Prime Minister Khan’s strong point is his focus on the areas where the PML-N faltered: parliamentary oversight, decentralisation, transparency and developing policy within our means. However, PM Khan’s challenge is way bigger than that faced by candidate Khan. He could afford to set lofty impossible political goals for himself and his campaign and inspire his people but in policy implementation PM Khan will have to deliver in the short run while improving the quality of the civil services in institutional terms as per the vision of his first speech. That will not be easy.

Delivery goals in education, health and law & order will be crucial to achieve, especially when the prime minister will realise that most ministers, however experienced, do not have a track record of success in their respective areas. This is not his fault. This is how Pakistan’s politics is organised, where most electable politicians are extremely sharp in managing power politics in their respective constituencies but lack crucial policy experience important to run or transform ministries.

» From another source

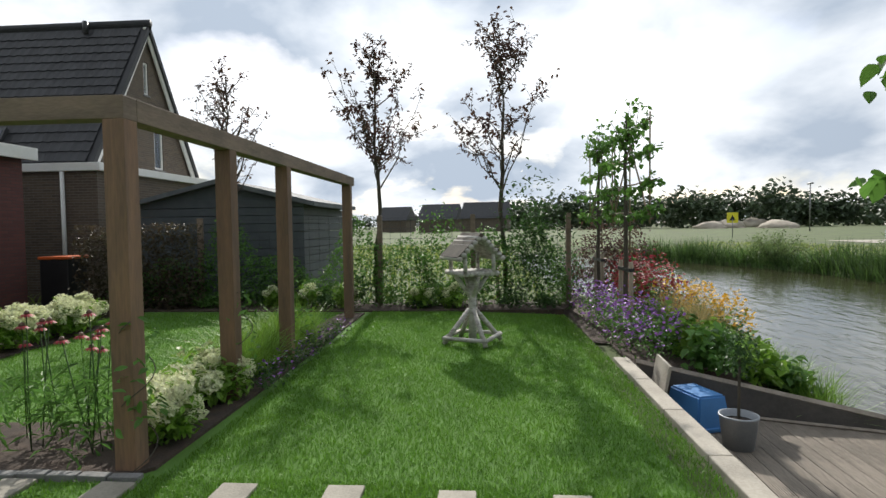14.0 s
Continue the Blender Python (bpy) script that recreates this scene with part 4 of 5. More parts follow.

That is why it made sense to deploy a seasoned bureaucrat like Arbab Shehzad as minister establishment along with the creation of the Prime Minister’s delivery unit where ex-McKinsey Pakistan partner Taimur Jhagra is playing a key role in deploying people who have done these things before. It will be interesting to see how Taimur Jhagra, Ishrat Hussain and Arbab Shehzad work together to quickly go into the implementation mode of whatever design is at hand. It will not be fruitful to restart the civil service conception from scratch. Ishrat’s previous report during Gen Mosharraf’s time is comprehensive and sufficient enough (and had taken three years). Therefore, it will be important to quickly design first-generation reforms at a typical private-sector pace.

The writer is an Islamabad-based public policy expert.